- Wyszowate Location within Poland
- Coordinates: 53°56′N 21°53′E﻿ / ﻿53.933°N 21.883°E
- Country: Poland
- Voivodeship: Warmian-Masurian
- County: Giżycko
- Gmina: Miłki
- Time zone: UTC+1 (CET)
- • Summer (DST): UTC+2 (CEST)
- Vehicle registration: NGI

= Wyszowate, Warmian-Masurian Voivodeship =

Wyszowate is a village in the administrative district of Gmina Miłki, within Giżycko County, Warmian-Masurian Voivodeship, in northern Poland.

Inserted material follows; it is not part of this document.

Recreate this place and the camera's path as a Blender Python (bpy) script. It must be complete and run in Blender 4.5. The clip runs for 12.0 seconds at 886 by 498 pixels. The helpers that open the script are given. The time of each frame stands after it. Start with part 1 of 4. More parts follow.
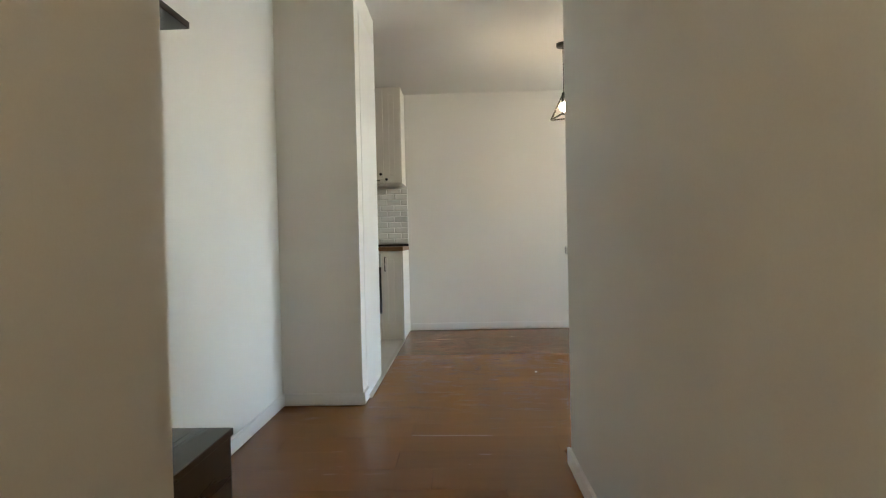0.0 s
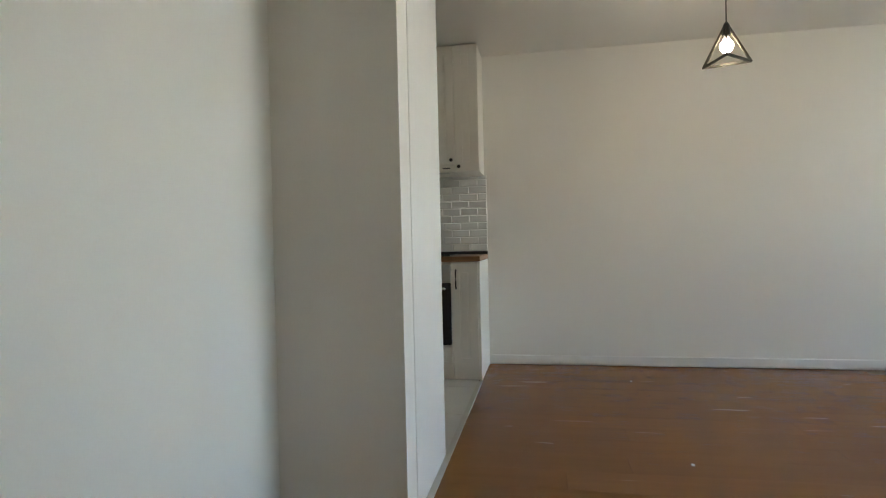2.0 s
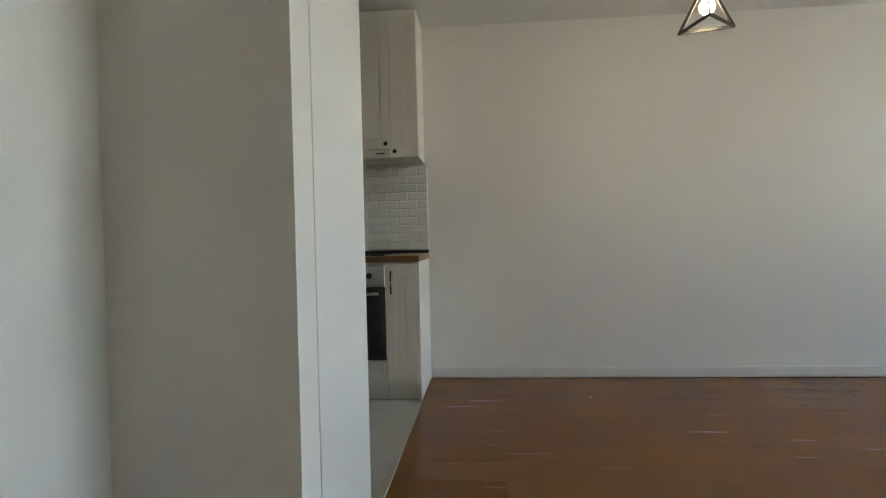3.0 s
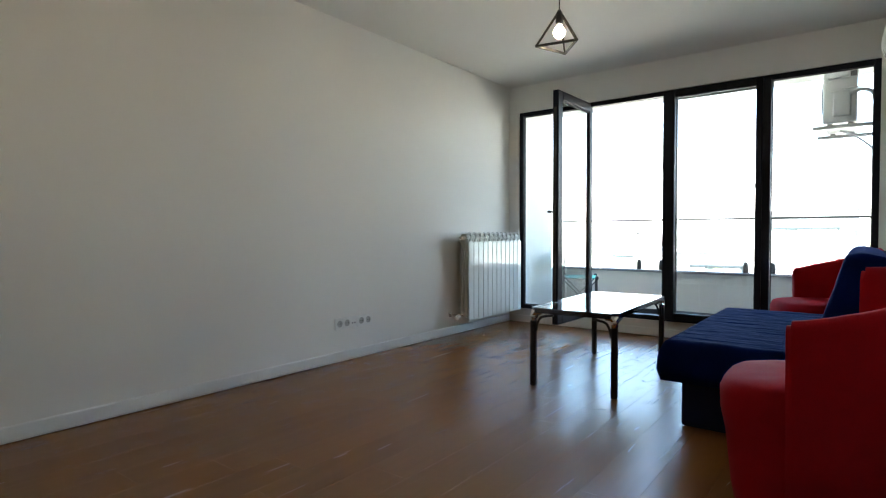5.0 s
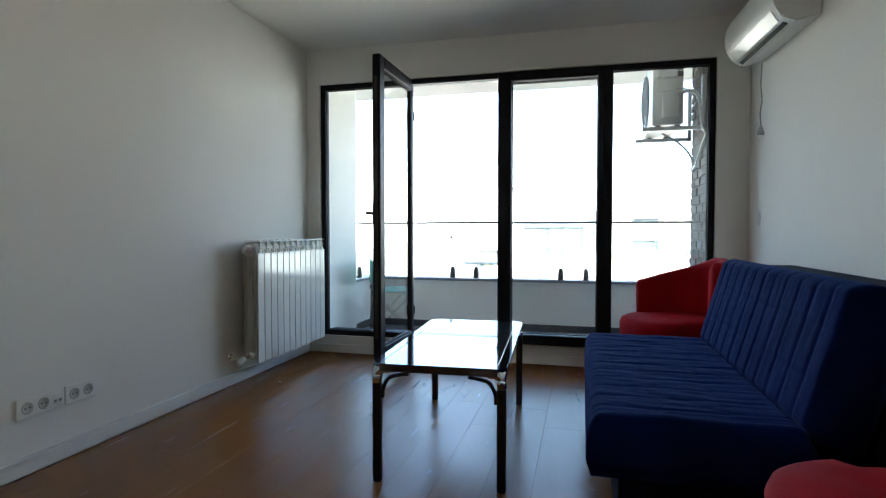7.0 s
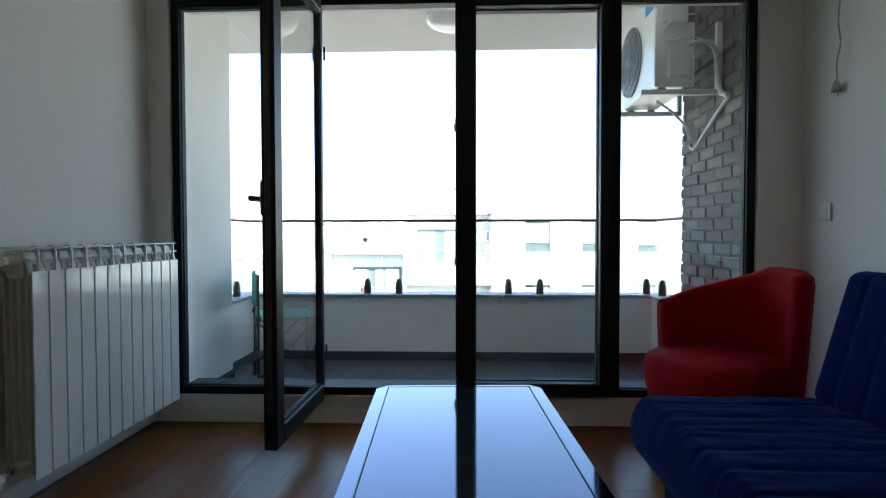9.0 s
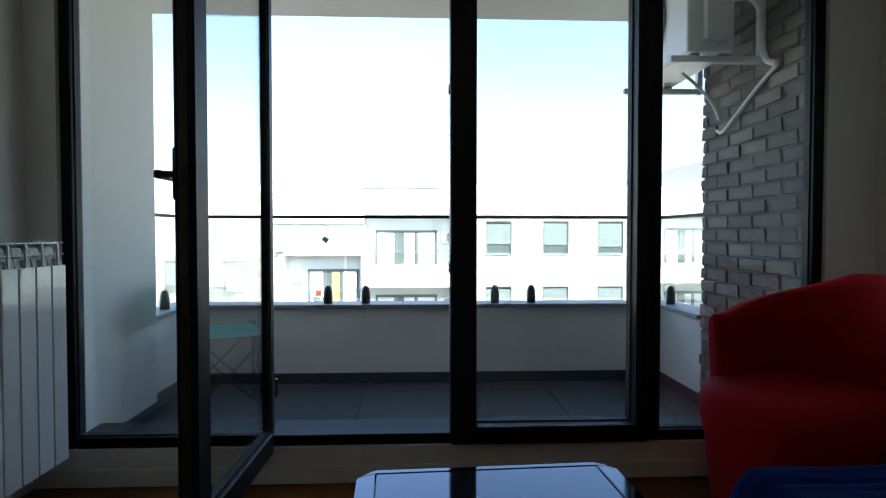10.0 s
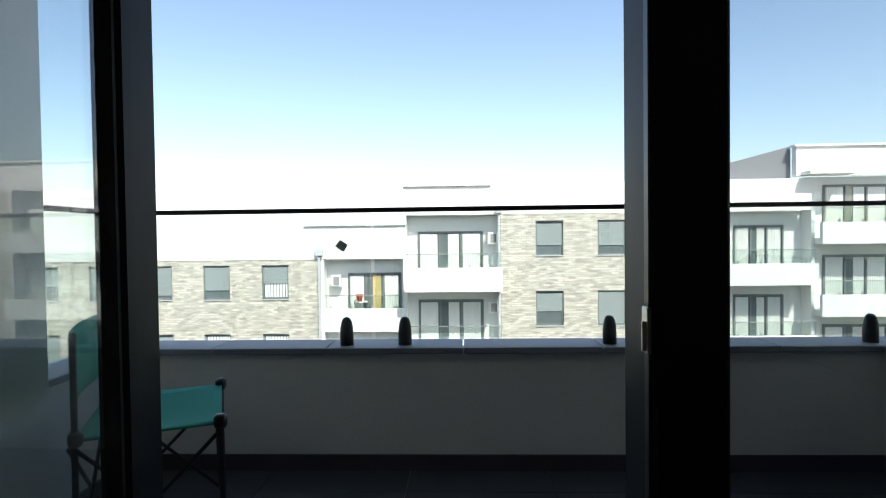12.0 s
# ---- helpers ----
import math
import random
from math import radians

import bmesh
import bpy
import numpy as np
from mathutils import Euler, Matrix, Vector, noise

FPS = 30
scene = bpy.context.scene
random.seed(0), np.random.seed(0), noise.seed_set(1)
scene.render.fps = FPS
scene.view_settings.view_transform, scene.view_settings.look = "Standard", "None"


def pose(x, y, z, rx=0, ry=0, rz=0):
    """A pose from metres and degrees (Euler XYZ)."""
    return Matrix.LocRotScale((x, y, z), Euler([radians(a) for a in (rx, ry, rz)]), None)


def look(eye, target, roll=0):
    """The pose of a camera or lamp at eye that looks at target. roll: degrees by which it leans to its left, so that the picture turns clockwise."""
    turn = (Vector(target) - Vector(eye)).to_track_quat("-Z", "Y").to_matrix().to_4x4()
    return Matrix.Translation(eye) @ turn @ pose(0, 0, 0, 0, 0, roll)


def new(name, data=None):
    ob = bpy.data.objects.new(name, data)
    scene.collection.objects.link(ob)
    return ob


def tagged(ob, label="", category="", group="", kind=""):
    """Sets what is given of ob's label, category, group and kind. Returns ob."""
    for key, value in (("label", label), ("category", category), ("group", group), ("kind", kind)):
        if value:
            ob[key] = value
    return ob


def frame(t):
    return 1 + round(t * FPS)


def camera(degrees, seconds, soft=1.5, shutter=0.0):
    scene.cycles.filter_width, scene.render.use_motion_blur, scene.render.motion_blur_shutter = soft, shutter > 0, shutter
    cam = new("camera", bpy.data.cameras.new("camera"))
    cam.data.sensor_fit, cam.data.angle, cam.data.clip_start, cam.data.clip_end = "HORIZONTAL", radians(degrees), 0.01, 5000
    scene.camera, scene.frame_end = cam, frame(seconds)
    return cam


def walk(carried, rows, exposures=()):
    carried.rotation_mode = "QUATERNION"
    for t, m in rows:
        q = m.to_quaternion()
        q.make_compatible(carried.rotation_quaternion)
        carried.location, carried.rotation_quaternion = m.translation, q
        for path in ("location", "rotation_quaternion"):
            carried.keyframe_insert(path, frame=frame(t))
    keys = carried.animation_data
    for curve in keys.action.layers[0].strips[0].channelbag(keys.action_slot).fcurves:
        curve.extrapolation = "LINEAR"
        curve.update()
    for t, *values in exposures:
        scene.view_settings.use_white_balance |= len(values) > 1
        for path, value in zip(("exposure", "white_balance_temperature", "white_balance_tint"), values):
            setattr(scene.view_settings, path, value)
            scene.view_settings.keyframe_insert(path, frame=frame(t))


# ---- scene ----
cam = camera(77.9, 12.0, soft=1.15)
PATH = [
    (0, (0.564, -1.837, 0.941), (0.495, 0.162, 0.914), -1.3),
    (0.5, (0.511, -1.49, 0.95), (0.344, 0.503, 0.919), -0.9),
    (1, (0.497, -1.176, 0.961), (0.243, 0.808, 0.93), -1.1),
    (1.5, (0.485, -0.831, 0.979), (0.177, 1.145, 0.953), -1.2),
    (2, (0.441, -0.489, 1.007), (0.083, 1.478, 0.981), -1.3),
    (2.5, (0.426, -0.176, 0.998), (0.08, 1.794, 0.967), -1.2),
    (4.3, (0.373, 0.67, 0.972), (1.388, 2.393, 0.916), -1.0),
    (4.5, (0.449, 0.772, 0.943), (1.627, 2.387, 0.888), -0.4),
    (5, (0.567, 0.935, 0.942), (2.151, 2.154, 0.887), -0.1),
    (5.5, (0.733, 1.138, 0.95), (2.566, 1.936, 0.902), 0.0),
    (6, (0.943, 1.377, 0.935), (2.858, 1.953, 0.888), 0.1),
    (6.5, (1.268, 1.61, 0.981), (3.199, 2.126, 0.931), 0.0),
    (6.7, (1.368, 1.669, 1.017), (3.299, 2.187, 0.956), -0.0),
    (8.3, (2.403, 2.14, 0.998), (4.388, 2.383, 0.947), 0.0),
    (8.5, (2.547, 2.189, 0.992), (4.534, 2.407, 0.938), 0.0),
    (9, (2.891, 2.341, 0.996), (4.889, 2.417, 0.941), -0.1),
    (9.5, (3.251, 2.427, 0.994), (5.25, 2.432, 0.938), -0.2),
    (10, (3.574, 2.5, 0.978), (5.572, 2.417, 0.928), -0.0),
    (10.5, (3.915, 2.565, 0.998), (5.907, 2.401, 0.949), -0.4),
    (11, (4.263, 2.59, 0.98), (6.256, 2.432, 0.927), -0.4),
    (11.5, (4.617, 2.603, 0.978), (6.617, 2.572, 0.932), -0.6),
    (12, (4.98, 2.62, 0.983), (6.978, 2.69, 0.938), -0.7),
]
EXPOSURES = [
    (0.0, 4.95, 6750, 8), (1.0, 4.82, 6700, 8), (2.5, 4.48, 6550, 8), (4.5, 4.05, 6500, 8), (6.5, 3.5, 6300, 8), (8.5, 2.88, 6150, 8),
    (9.5, 2.25, 6200, 8), (10.5, 1.62, 6250, 8), (11.5, 1.03, 6400, 8), (12.0, 0.82, 6550, 8),
]
walk(cam, [(t, look(e, g, r)) for t, e, g, r in PATH], EXPOSURES)

# ---- world and sun ----
SUN = Vector((-0.62, -0.30, 0.80)).normalized()
world = bpy.data.worlds.new("sky")
scene.world = world
world.use_nodes = True
wn = world.node_tree.nodes
sky = wn.new("ShaderNodeTexSky")
sky.sky_type = "NISHITA"
sky.sun_disc = False
sky.sun_elevation = math.asin(SUN.z)
sky.sun_rotation = math.atan2(SUN.x, SUN.y)
sky.dust_density = 1.5
sky.ozone_density = 0.35
wn["Background"].inputs["Strength"].default_value = 0.15
world.node_tree.links.new(sky.outputs[0], wn["Background"].inputs[0])
sun_data = bpy.data.lights.new("sun", "SUN")
sun_data.energy, sun_data.angle, sun_data.color = 4.2, radians(0.53), (1.0, 0.95, 0.87)
sun = new("sun", sun_data)
sun.matrix_world = look(SUN * 60, (0, 0, 0))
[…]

It is situated on the northern shores of Ublik Wielki Lake in the historic region of Masuria.

==History==
In 1475 the Teutonic Order commander of Brandenburg Bernard von Balzhofen granted land to Polish noble settlers coming from the Duchy of Masovia in return for their military service. The biggest part (8 włókas)) was given to Michał Wysowaty who founded the village of Wyszowate. It formed a part of the Kingdom of Poland as a fief, then from the 18th century, it was part of the Kingdom of Prussia, and from 1871 to 1945 it was also part of Germany, within which it was located in the province of East Prussia.